Exercise
Copy each line of the data below with the word "More".

Data lines
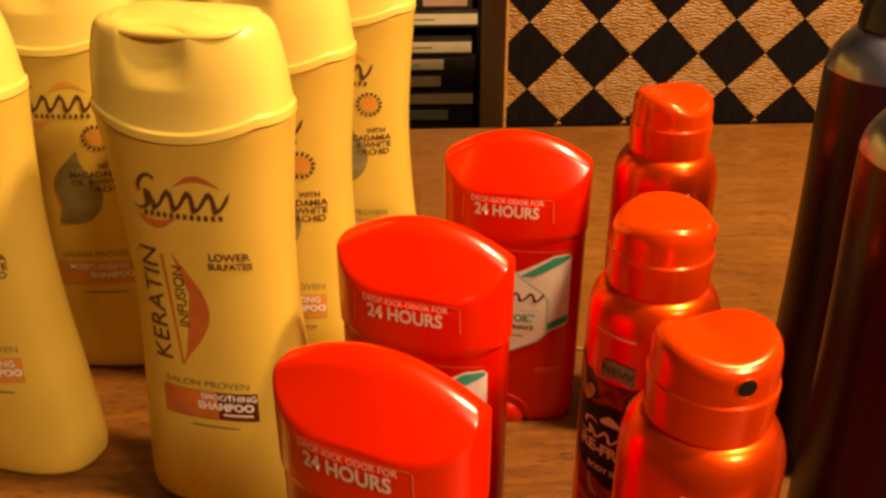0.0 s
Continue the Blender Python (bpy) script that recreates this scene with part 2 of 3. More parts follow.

==

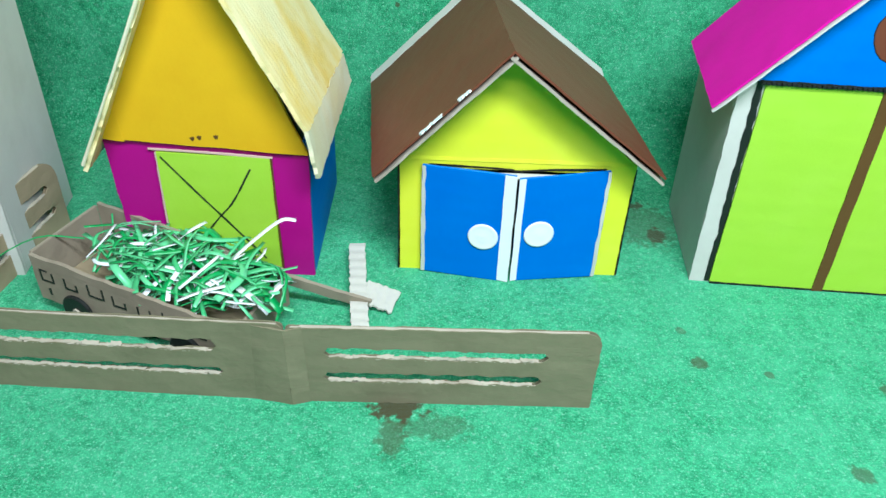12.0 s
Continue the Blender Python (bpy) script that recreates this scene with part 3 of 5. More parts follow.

* * *

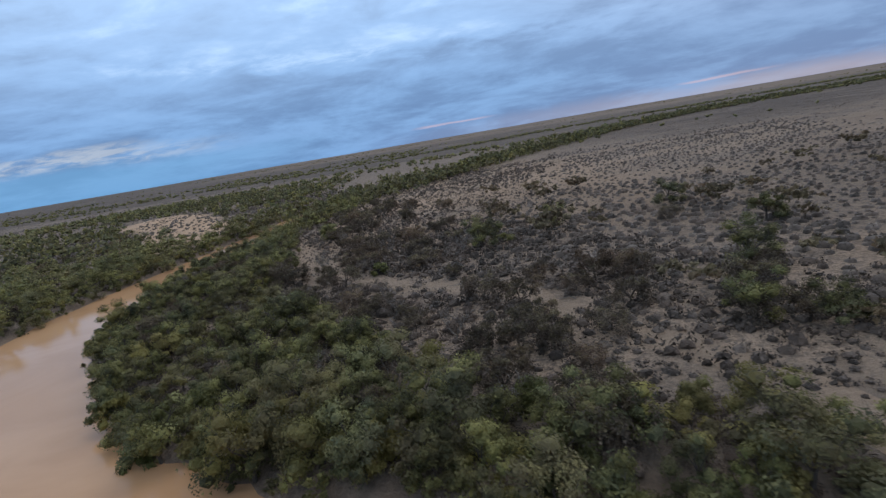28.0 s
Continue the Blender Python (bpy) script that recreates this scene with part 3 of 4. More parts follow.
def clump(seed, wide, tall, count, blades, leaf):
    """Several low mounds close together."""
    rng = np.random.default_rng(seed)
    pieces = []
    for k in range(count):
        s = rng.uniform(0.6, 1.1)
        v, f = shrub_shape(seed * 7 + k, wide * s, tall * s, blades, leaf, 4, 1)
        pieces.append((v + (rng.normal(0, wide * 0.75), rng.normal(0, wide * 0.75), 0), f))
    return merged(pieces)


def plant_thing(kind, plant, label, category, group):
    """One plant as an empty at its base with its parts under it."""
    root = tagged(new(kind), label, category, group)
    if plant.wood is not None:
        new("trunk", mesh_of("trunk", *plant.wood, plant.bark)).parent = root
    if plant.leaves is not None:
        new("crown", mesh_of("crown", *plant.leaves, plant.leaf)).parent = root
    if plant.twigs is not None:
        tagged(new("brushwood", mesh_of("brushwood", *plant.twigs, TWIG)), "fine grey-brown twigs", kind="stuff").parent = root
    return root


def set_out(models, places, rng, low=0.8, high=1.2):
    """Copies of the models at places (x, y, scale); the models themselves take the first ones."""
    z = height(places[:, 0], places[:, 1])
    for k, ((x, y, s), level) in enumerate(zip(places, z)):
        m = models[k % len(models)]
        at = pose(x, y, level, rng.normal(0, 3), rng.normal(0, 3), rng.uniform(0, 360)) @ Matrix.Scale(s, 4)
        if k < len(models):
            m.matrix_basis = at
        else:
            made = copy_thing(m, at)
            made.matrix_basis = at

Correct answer
Continue the Blender Python (bpy) script that recreates this scene with part 2 of 3. More parts follow.
Continue the Blender Python (bpy) script that recreates this scene with part 3 of 5. More parts follow.
Continue the Blender Python (bpy) script that recreates this scene with part 3 of 4. More parts follow.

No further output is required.